■ **Goal**: Copy every line from the data below in which the string "Euler" can be found.

■ **Material**:

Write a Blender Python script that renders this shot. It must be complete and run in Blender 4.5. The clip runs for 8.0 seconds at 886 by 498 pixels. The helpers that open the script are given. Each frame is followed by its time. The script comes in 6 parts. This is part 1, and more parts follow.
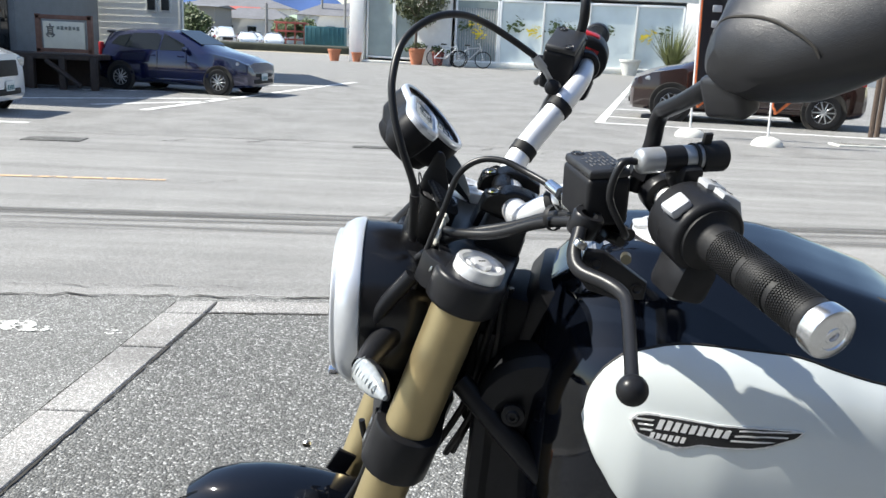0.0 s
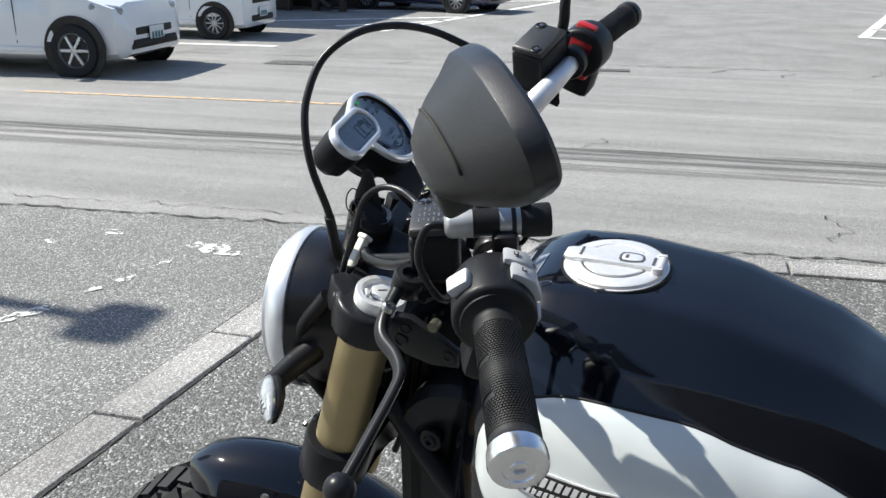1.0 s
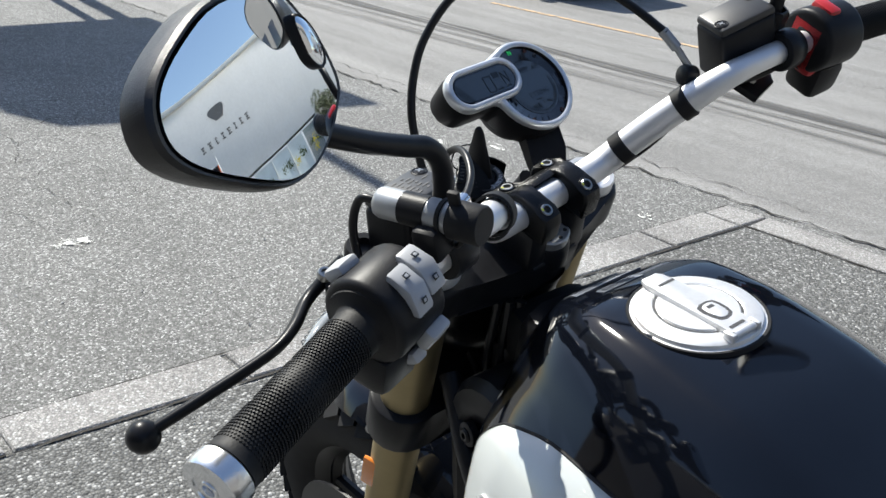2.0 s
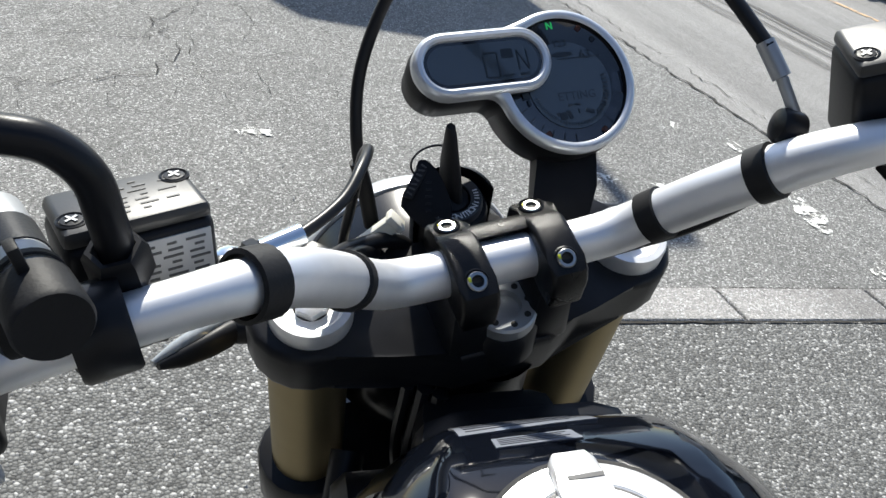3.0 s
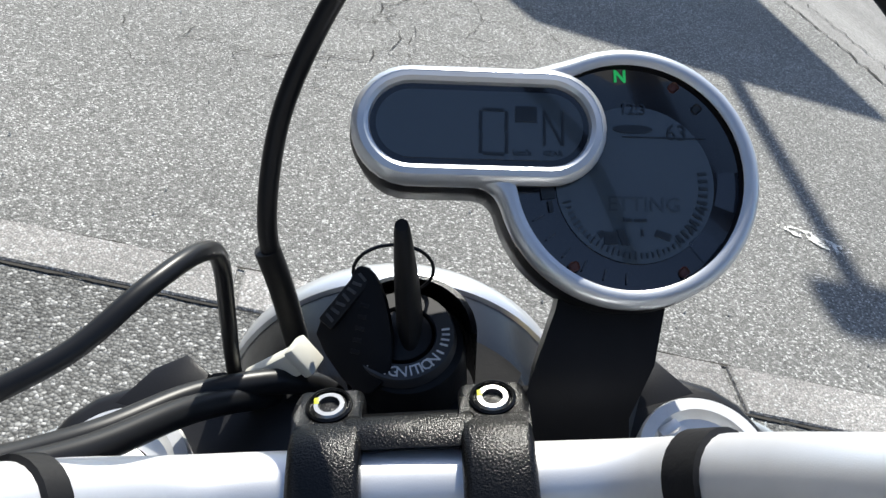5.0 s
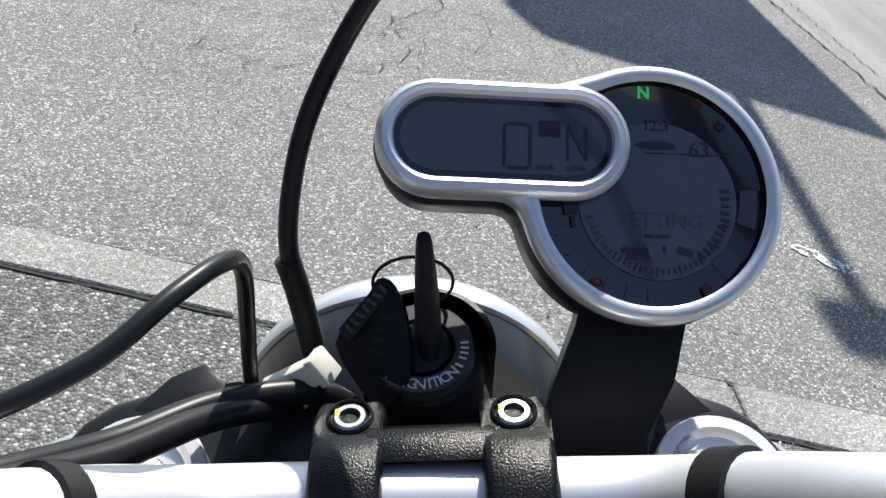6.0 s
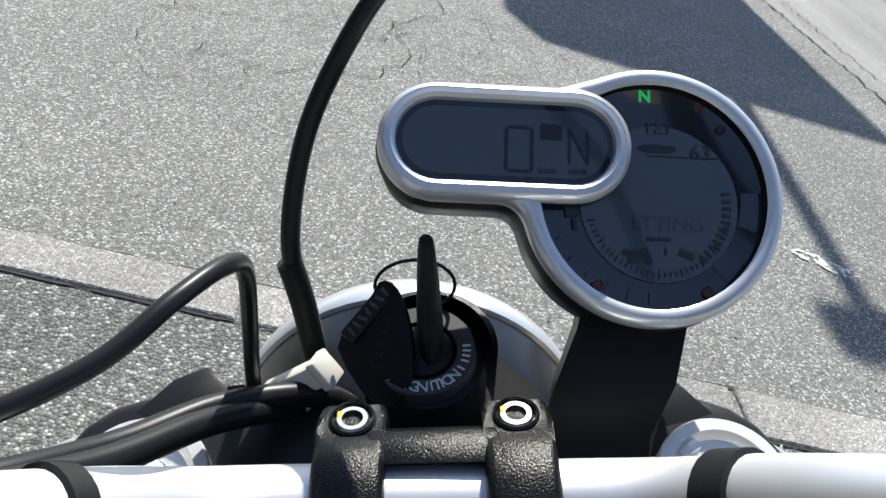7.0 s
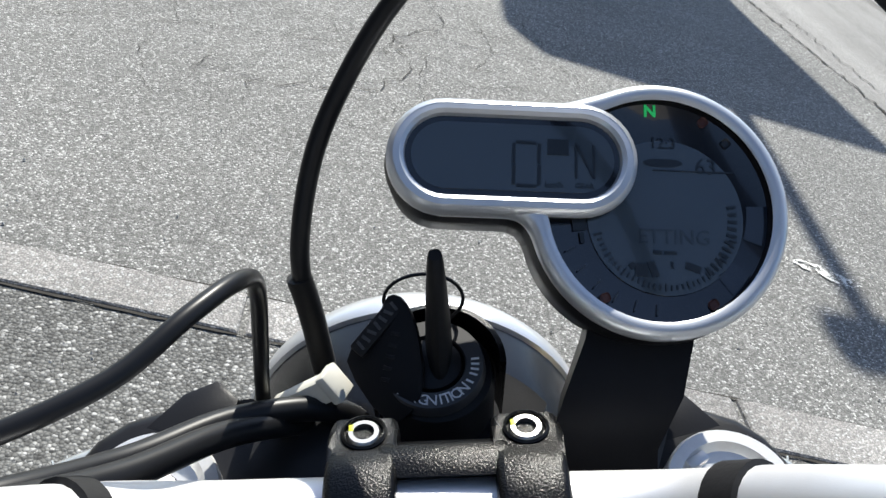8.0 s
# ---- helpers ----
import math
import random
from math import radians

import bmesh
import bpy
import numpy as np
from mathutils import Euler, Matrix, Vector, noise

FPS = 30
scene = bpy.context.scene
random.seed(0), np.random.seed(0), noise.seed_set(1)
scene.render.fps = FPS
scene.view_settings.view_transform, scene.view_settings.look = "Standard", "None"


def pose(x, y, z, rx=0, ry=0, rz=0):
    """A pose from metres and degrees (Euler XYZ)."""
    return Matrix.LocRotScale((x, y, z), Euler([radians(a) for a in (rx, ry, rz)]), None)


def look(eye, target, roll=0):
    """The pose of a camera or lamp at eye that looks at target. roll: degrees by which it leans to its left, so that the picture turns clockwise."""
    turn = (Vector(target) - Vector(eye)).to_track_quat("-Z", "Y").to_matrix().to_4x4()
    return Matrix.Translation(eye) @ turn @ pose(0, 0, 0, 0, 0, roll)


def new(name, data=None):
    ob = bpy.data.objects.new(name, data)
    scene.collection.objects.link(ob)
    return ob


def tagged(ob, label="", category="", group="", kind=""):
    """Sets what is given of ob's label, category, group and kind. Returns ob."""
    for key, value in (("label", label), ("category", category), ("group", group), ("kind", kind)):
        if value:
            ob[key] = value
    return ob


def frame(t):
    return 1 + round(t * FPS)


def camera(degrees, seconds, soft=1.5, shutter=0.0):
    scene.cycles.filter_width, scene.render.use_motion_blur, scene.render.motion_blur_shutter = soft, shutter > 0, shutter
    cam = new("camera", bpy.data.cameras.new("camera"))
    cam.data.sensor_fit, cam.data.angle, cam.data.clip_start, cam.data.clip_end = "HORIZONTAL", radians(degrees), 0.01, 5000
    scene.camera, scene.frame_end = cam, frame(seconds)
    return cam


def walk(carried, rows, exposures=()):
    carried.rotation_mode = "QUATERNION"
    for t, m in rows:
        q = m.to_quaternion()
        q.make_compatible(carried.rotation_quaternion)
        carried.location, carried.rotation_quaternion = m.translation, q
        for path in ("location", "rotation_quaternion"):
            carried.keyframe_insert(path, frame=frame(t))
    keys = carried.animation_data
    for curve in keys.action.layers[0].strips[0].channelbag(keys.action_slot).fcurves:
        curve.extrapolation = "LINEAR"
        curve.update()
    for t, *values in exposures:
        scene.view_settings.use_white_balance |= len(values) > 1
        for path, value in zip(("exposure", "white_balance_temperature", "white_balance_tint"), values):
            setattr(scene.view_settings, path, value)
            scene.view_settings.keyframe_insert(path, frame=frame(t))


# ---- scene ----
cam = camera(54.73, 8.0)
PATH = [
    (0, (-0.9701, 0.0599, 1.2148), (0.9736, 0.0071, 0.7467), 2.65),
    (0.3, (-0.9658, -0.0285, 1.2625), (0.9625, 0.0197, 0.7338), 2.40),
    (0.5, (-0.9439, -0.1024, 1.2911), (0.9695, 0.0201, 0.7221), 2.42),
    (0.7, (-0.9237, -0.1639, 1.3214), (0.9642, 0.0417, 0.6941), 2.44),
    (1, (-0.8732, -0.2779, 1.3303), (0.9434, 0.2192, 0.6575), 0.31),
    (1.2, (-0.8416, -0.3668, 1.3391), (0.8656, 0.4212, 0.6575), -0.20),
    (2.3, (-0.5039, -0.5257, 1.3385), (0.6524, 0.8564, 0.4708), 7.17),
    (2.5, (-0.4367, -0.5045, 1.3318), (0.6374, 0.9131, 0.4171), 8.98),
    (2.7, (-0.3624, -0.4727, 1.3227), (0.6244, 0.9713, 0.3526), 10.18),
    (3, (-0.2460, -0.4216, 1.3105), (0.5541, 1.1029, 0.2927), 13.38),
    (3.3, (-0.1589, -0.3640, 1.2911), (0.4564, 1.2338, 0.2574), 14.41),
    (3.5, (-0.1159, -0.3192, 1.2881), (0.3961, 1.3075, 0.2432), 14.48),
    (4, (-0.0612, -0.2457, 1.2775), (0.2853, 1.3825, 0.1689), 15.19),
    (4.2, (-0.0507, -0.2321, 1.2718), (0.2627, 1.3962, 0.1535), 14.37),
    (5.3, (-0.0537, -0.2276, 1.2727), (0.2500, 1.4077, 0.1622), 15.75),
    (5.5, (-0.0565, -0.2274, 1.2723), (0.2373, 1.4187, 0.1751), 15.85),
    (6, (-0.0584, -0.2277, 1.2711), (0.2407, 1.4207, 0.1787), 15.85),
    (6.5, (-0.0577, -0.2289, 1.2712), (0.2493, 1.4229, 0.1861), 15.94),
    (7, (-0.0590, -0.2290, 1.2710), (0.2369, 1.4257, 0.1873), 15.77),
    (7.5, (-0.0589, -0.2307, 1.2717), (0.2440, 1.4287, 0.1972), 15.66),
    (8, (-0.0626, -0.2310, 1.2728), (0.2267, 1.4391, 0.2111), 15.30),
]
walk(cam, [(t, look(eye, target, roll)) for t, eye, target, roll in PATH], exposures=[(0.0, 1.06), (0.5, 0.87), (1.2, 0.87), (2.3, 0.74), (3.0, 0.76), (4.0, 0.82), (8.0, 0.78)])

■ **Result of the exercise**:
from mathutils import Euler, Matrix, Vector, noise
    """A pose from metres and degrees (Euler XYZ)."""
    return Matrix.LocRotScale((x, y, z), Euler([radians(a) for a in (rx, ry, rz)]), None)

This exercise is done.